Together, Helen and Scott moved to New York City, where they "were exceedingly poor" and yet were "convinced that life could be good and were determined to make ours so."

In The Good Life Album of Helen and Scott Nearing, a photographic memoir, Helen Nearing wrote, "Born and brought up in the richest nation on earth, with its multitudinous gadgets and gimcracks as part and parcel of our daily lives, we realized that we must be prepared to reject these toys, to strike out for ourselves and to pioneer in the real sense of that term."

And pioneer they did, choosing the United States over becoming expatriates, and choosing New England for its seasons and its Old World lineage.

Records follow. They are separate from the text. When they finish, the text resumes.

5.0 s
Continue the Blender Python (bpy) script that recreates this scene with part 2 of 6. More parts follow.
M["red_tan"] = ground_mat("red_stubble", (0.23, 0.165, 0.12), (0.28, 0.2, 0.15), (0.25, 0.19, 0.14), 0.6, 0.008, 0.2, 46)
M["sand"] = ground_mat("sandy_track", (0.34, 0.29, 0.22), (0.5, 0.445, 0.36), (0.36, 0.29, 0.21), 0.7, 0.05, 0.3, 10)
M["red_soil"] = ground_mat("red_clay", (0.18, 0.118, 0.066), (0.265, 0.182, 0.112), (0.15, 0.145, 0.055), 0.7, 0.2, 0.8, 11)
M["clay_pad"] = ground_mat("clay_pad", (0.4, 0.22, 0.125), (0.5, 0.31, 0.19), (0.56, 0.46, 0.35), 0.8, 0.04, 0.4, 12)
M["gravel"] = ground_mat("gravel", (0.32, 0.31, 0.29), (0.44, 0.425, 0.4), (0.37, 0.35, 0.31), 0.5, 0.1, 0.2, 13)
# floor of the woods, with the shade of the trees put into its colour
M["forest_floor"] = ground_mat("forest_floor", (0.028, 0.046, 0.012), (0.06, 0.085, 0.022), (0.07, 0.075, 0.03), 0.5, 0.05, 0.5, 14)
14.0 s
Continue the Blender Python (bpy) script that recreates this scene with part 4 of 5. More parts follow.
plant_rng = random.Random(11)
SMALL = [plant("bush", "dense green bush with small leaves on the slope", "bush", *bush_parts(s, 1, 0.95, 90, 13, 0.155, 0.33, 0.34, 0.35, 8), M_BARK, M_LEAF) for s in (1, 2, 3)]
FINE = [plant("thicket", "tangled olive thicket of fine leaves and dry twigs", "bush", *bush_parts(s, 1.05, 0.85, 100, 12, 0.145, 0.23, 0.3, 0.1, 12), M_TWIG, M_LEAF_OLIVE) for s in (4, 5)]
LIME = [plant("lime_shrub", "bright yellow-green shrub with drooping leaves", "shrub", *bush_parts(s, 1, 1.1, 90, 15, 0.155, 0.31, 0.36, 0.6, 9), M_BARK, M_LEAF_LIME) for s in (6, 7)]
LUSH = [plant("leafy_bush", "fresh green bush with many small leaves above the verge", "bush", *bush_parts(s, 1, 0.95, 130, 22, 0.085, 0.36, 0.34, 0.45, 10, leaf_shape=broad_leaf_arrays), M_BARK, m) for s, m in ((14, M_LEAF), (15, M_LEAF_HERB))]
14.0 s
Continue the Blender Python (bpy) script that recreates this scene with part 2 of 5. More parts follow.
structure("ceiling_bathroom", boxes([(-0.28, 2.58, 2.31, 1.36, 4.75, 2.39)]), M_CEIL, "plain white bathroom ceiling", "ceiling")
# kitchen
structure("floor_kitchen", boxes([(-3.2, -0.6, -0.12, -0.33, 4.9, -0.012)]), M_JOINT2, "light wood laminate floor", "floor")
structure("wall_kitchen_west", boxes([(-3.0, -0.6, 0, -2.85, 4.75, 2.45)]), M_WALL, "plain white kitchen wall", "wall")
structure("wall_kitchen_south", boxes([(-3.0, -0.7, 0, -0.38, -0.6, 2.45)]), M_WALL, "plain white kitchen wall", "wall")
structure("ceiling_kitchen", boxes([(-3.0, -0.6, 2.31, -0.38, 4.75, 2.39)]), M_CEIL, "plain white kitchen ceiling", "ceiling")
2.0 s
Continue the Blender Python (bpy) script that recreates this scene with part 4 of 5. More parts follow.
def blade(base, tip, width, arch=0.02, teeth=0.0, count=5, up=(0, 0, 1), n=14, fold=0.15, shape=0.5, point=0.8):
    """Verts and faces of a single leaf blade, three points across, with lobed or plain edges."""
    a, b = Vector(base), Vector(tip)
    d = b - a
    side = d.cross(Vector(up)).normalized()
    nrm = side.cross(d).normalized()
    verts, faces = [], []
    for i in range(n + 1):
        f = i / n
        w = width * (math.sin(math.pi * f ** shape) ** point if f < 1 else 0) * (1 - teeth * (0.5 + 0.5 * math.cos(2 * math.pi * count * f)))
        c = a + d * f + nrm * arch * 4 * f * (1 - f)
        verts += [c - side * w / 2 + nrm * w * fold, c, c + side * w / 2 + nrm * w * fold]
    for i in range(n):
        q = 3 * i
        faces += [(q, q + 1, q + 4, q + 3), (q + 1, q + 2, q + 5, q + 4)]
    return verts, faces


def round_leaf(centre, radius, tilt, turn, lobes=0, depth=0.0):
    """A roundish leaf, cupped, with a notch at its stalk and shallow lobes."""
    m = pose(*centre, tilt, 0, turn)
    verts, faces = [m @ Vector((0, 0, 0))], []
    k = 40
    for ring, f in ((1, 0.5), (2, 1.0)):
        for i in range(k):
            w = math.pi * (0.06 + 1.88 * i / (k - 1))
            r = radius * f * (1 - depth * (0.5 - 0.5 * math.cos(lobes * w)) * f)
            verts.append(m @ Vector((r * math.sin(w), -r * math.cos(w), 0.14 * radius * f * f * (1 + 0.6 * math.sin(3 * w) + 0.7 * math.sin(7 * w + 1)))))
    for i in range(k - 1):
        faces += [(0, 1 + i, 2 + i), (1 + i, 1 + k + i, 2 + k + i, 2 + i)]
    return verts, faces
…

In Vermont, in 1932, they bought a run-down 65-acre farm that was nestled in a lovely wilderness setting. "Conveniences," they wrote, "consisted of a pump and a black iron sink in the kitchen and a shovel-out backhouse at one end of the woodshed."

In Living the Good Life they asserted, "We were seeking an affirmation, a way of conducting ourselves among those values which we considered essential to the good life ... values including: simplicity, freedom from anxiety or tension, an opportunity to be useful and to live harmoniously ... "

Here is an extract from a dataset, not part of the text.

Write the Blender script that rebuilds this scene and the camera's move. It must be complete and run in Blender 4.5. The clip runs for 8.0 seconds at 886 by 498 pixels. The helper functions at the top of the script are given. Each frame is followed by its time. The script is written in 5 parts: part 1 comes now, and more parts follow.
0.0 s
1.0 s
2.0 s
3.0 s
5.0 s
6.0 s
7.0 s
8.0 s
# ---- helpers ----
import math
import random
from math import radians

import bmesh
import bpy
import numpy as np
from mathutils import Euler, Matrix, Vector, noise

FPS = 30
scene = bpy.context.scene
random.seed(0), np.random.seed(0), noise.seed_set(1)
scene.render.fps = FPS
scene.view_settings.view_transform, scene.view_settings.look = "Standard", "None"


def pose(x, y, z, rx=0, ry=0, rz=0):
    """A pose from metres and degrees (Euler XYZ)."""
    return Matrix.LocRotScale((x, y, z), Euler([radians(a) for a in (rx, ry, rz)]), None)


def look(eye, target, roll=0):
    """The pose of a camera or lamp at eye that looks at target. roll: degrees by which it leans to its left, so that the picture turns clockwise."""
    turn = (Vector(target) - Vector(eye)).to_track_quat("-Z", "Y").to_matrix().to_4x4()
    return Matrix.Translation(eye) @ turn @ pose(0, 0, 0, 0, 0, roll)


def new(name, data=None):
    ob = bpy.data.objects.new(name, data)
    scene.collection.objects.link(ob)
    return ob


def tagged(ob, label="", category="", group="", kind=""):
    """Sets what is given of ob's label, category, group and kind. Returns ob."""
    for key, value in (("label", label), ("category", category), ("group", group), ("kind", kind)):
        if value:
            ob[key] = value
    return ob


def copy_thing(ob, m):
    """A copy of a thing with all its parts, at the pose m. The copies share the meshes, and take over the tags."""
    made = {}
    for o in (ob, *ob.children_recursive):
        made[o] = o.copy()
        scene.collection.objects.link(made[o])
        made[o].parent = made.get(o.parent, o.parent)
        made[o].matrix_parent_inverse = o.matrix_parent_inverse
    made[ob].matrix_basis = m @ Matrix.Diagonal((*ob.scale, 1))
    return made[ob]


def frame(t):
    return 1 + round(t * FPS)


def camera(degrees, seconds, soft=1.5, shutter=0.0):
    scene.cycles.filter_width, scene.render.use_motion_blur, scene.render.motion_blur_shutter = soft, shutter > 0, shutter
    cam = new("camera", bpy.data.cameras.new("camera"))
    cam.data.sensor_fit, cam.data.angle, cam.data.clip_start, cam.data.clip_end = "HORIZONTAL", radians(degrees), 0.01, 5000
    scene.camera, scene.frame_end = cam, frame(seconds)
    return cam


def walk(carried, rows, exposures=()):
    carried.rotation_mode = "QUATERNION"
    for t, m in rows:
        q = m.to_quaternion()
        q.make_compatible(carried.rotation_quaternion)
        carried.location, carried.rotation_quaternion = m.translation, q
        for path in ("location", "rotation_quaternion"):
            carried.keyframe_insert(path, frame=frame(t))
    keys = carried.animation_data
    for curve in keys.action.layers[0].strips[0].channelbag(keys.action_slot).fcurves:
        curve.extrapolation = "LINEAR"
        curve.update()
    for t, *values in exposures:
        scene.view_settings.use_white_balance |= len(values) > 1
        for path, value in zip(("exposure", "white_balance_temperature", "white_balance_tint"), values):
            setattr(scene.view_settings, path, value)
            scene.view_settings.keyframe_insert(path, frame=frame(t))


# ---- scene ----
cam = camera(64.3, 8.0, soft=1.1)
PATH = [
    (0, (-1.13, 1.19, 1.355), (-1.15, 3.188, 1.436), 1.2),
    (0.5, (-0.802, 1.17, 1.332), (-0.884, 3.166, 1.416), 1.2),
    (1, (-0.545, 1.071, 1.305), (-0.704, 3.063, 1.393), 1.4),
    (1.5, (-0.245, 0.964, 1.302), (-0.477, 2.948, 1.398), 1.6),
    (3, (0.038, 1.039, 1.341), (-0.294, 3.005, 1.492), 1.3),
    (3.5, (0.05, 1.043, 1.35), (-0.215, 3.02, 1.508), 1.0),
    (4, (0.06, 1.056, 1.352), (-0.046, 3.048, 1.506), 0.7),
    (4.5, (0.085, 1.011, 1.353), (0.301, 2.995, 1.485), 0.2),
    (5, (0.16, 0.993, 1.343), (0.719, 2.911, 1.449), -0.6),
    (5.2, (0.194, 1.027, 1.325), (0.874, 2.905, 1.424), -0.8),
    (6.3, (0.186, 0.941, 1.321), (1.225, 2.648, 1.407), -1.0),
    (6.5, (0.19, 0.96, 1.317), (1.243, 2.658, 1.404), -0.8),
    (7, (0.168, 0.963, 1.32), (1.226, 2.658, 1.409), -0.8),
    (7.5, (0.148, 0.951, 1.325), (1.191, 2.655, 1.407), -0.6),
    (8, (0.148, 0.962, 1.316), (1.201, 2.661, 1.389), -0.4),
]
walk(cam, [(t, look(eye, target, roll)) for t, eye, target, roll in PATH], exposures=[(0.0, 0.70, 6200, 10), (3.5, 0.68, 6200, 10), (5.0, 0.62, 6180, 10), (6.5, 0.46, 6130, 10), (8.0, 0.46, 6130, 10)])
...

They said they "... would have preferred the cooperative or communal alternative, but ... there were none available or functioning into which we could happily and effectively fit." However, they generated community by lecturing and writing and by hosting visitors to their homestead. They also sold at cost or gave away parcels of their land to like-minded people.

From the beginning, the Nearings made the decision to leave the "wage slavery" of a market economy and, instead, to commit to a "use economy." They wrote that "a market economy seeks by ballyhoo to bamboozle consumers into buying things they neither need nor want, thus compelling them to sell their labor power as a means of paying for their purchases."

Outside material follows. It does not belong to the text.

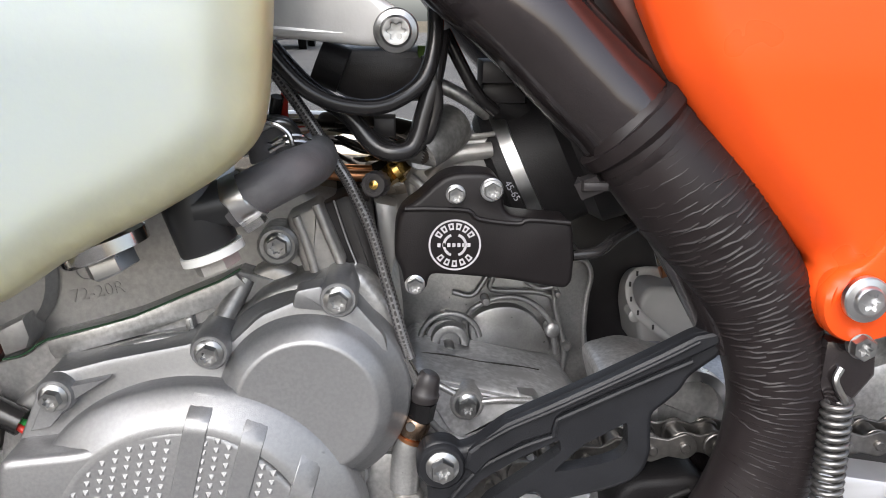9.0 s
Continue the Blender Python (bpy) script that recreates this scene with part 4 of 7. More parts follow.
part("shroud_inlay", panel(inlay, shroud_y, 0.004, 0.002, 0.015, 0.003, 0.0015), ORANGE, shroud, "orange inlay with a dark outline")
rim_line = [(x, shroud_y(x, z) - 0.0015, z) for x, z in [(-0.4904, 0.8421), (-0.4191, 0.9021), (-0.357, 0.9553), (-0.3216, 0.9803), (-0.2814, 0.9842), (-0.2489, 0.9893)]]
part("inlay_outline", tube(rim_line, 0.0022, 6, 3), NAVY, shroud)
band = [(-0.2805, 0.9805), (-0.2454, 0.9934), (-0.1541, 1.0273), (-0.0652, 1.0661), (-0.027, 1.0516), (0.0237, 1.0217), (0.0706, 0.9988), (0.1112, 0.9917), (0.1582, 0.9922), (0.2004, 1.0099), (0.1098, 0.9556), (0.0759, 0.9443), (-0.0307, 0.9392), (-0.1255, 0.9282), (-0.2288, 0.9102), (-0.2685, 0.8938), (-0.3132, 0.8811), (-0.3946, 0.8608), (-0.3846, 0.8856), (-0.3251, 0.9118), (-0.3343, 0.9297), (-0.3146, 0.9419), (-0.2704, 0.959)]
band_ob = part("graphics_band", panel(band, shroud_y, 0.004, 0.002, 0.015, 0.003, 0.003), NAVY, bike, "navy side band with white, orange and violet plain shapes")


def decal(outline, m, parent, depth, lift):
    part("graphic", panel(outline, depth, 0, 0, 0.014, 0.0, lift), m, parent)


decal([(-0.1052, 0.9716), (-0.0692, 1.0142), (-0.0268, 1.0174), (-0.0214, 0.9668), (0.0063, 0.9685), (0.0058, 0.9479), (-0.0569, 0.9448), (-0.1144, 0.9477), (-0.1178, 0.9578)], TEAL, band_ob, shroud_y, 0.0036)
decal([(-0.1849, 0.9851), (-0.1795, 0.9854), (-0.1903, 0.9267), (-0.1935, 0.9306)], PURPLE, band_ob, shroud_y, 0.0042)
decal([(-0.1773, 0.9372), (-0.1457, 0.989), (-0.1051, 1.0064), (-0.1056, 1.0006), (-0.1401, 0.9821), (-0.1717, 0.9383)], PURPLE, band_ob, shroud_y, 0.0042)
decal([(-0.1063, 1.0055), (-0.1012, 1.0127), (-0.0995, 0.9729), (-0.1036, 0.9658), (-0.1071, 0.9748)], PURPLE, band_ob, shroud_y, 0.0042)
decal([(-0.1047, 0.9661), (-0.069, 1.0166), (-0.0638, 1.0125), (-0.0961, 0.9735)], PURPLE, band_ob, shroud_y, 0.0042)
decal([(-0.0256, 1.031), (-0.0211, 1.0314), (-0.0156, 0.9652), (-0.0217, 0.9607)], PURPLE, band_ob, shroud_y, 0.0042)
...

"Homesteading," Scott Nearing wrote in The Making of A Radical, "is based on the production of goods and services which are consumed directly without the intervention of the market. In our case we raised food and ate it, cut fuel and burned it, constructed buildings and lived in them, thus eliminating the major cash costs of living ...

"Commodity production and high-pressure selling have turned millions of talented humans into spectators who stand outside all the creative processes of nature and society and feel their own creative impulses shrivel and die ... Following the rhythms of nature provides more than a formal education; it stimulates an unfolding and growth and attaches the fortunate individual irrevocably to Mother Earth."